Da Ungarn, Polen und Tschechien die Quoten strikt ablehnen und mit der Slowakei für eine „asymmetrische Lastenverteilung“eintreten, hat die Kommission vergangene Woche gegen sie Klage beim Europäischen Gerichtshof (EuGH) eingebracht. Beim Vermittlungsversuch sagten die vier Visegrádländer nun zu, dass sie gemeinsam 35 Millionen Euro in den EU-Afrikafonds einzahlen wollen, was am Ende das derzeit von der Flüchtlingswelle über das Mittelmeer hauptbetroffene Italien entlasten soll.

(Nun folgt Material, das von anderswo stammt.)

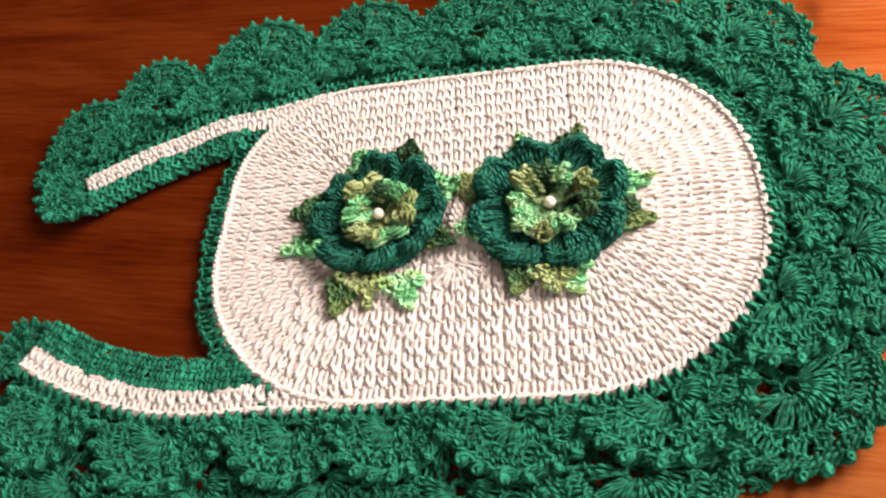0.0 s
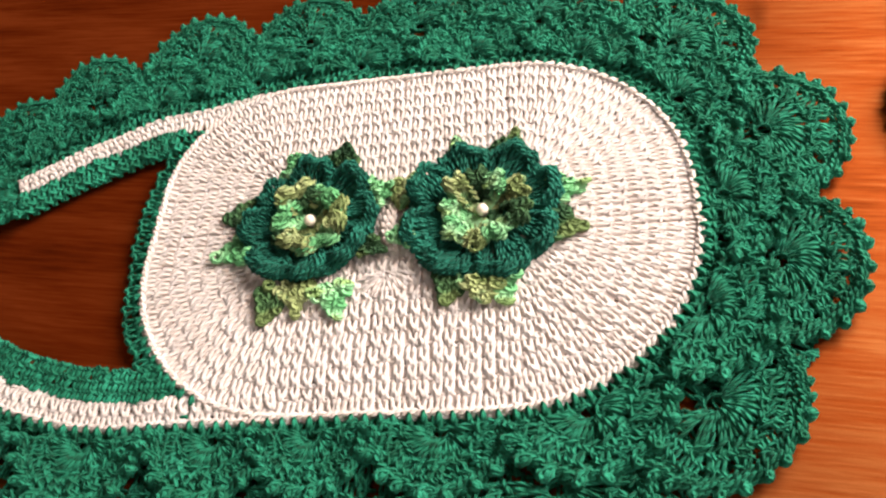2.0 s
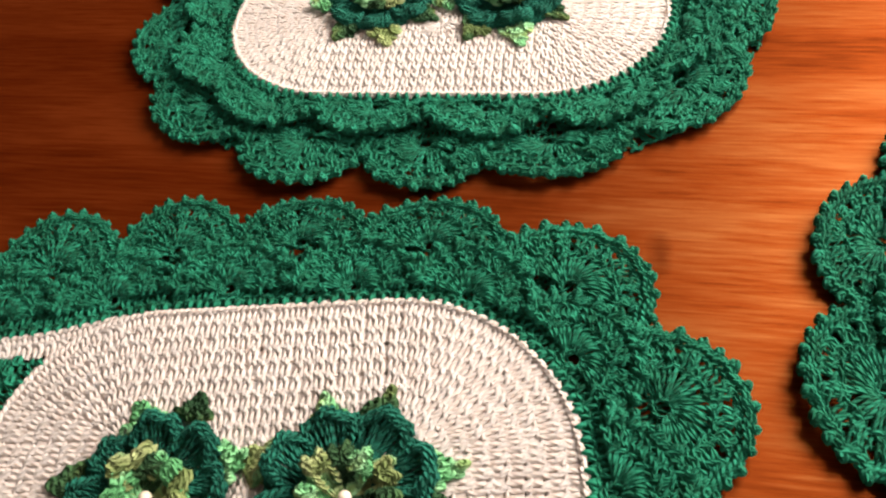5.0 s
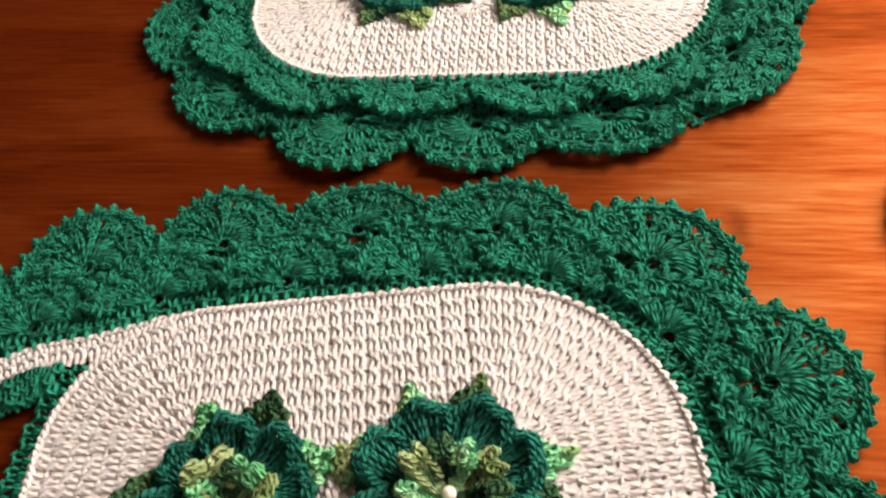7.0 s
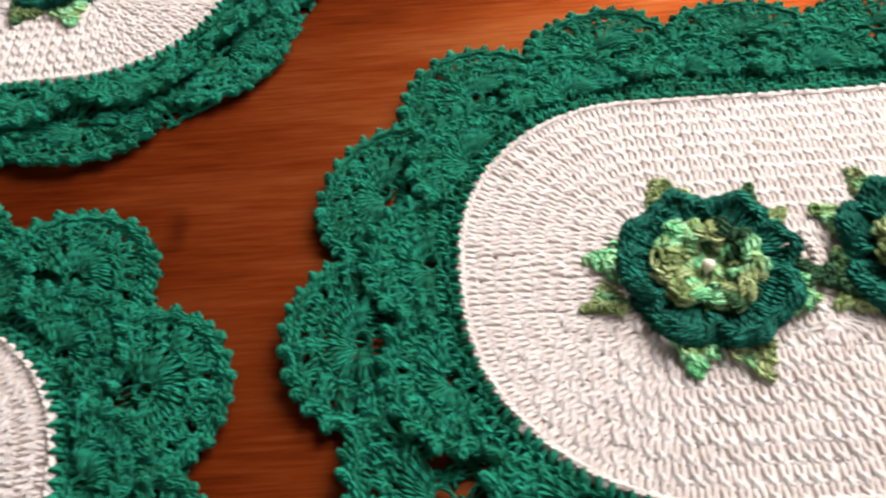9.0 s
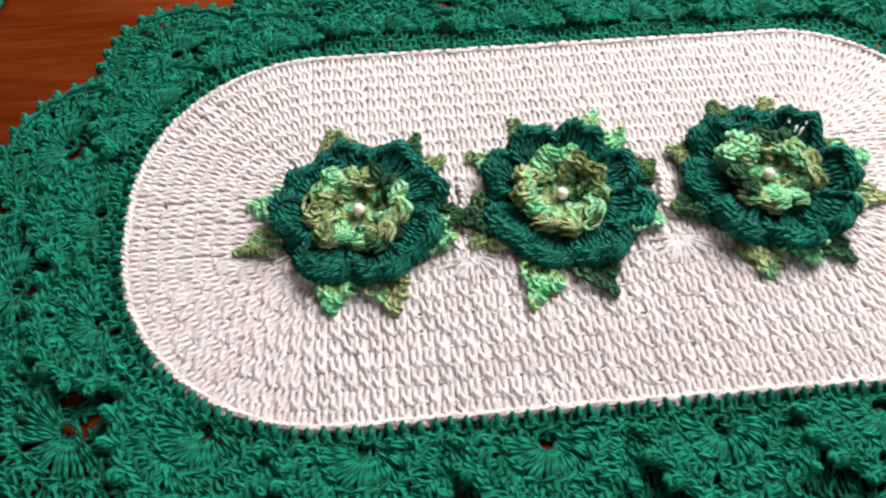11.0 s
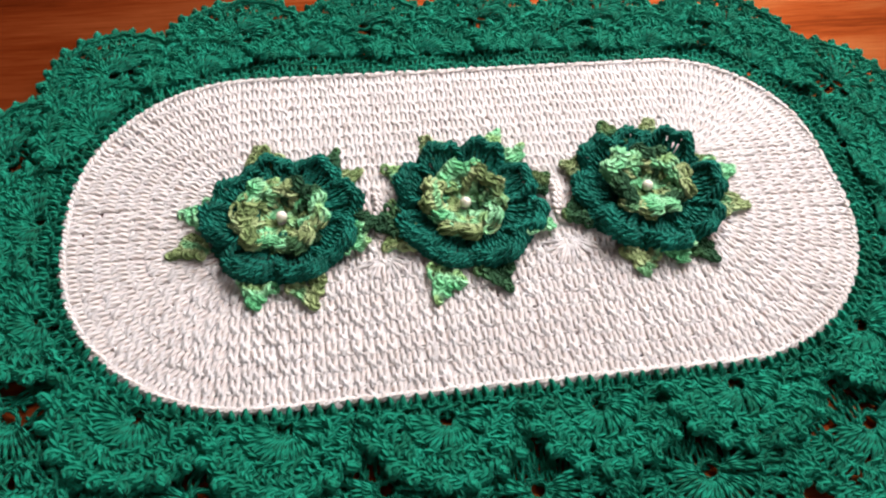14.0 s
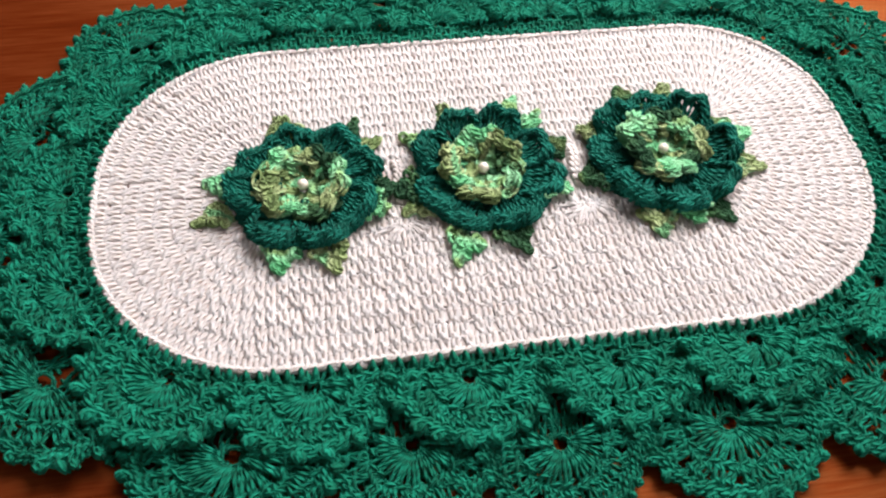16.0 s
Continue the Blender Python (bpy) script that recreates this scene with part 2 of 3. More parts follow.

Dazu Fico: „Wir wollen Solidarität zeigen, aber wir weisen Quoten entschieden zurück. Das funktioniert nicht.“Die Union müsse viel stärker ihre Außengrenzen schützen, sagte der sozialdemokratische slowakische Premier, „sonst bekommen wir eine Menge Probleme. Es gibt kein Menschen- recht, in die EU zu reisen.“Dieser harte Tonfall wurde von vielen Regierungschefs übernommen.
So wies Bundeskanzler Christian Kern bei seinem letzten EUGipfel die Tusk-Anregungen „in höchstem Maße“zurück. Man solle sich bei Solidarität mit Flüchtlingen nicht freikaufen dürfen, erklärte er, ohne darauf einzugehen, dass Österreich bisher nur 17 der per Quote zugesagten 1953 Flüchtlinge übernommen hat.
Frankreichs Staatspräsident Emmanuel Macron forderte ebenfalls Solidarität ein, versuchte aber zu beruhigen, ebenso Luxemburgs Xavier Bettel: „Beide Seiten haben recht.“Beschlüsse zur gemeinsamen Migrations- und Asylpolitik stünden erst 2018 an.
„Nicht ausreichend“
Die deutsche Kanzlerin Angela Merkel ging ebenfalls auf Distanz zu Tusk („nicht ausreichend“), es könne keine „selektive Solidarität“geben. Dabei hatte der Ständige Ratspräsident es in seinem Einladungsbrief eigentlich gut gemeint: Er wies nur darauf hin, dass das vor zwei Jahren im EUInnenministerrat mit Mehrheit beschlossene System nicht funktioniere. Es sei nicht zielführend, wenn man sich in dieser Frage am Ende vor dem EuGH treffe. Man müsse versuchen, gemeinsam voranzukommen, weil es eine Spaltung zwischen West und Ost, Nord und Süd in der Union gebe.
Der Streit über die Migration überschattete die für die Regierungschefs ursprünglich wesentlichen Themen: Sie verabschiedeten in Anwesenheit von Nato-Generalsekretär Jens Stoltenberg die verstärkte EU-Militärkooperation (Pesco) und die Ausweitung der Brexit-Verhandlungen auf Stufe zwei – mit neuen Problemen aus London (siehe Bericht unten).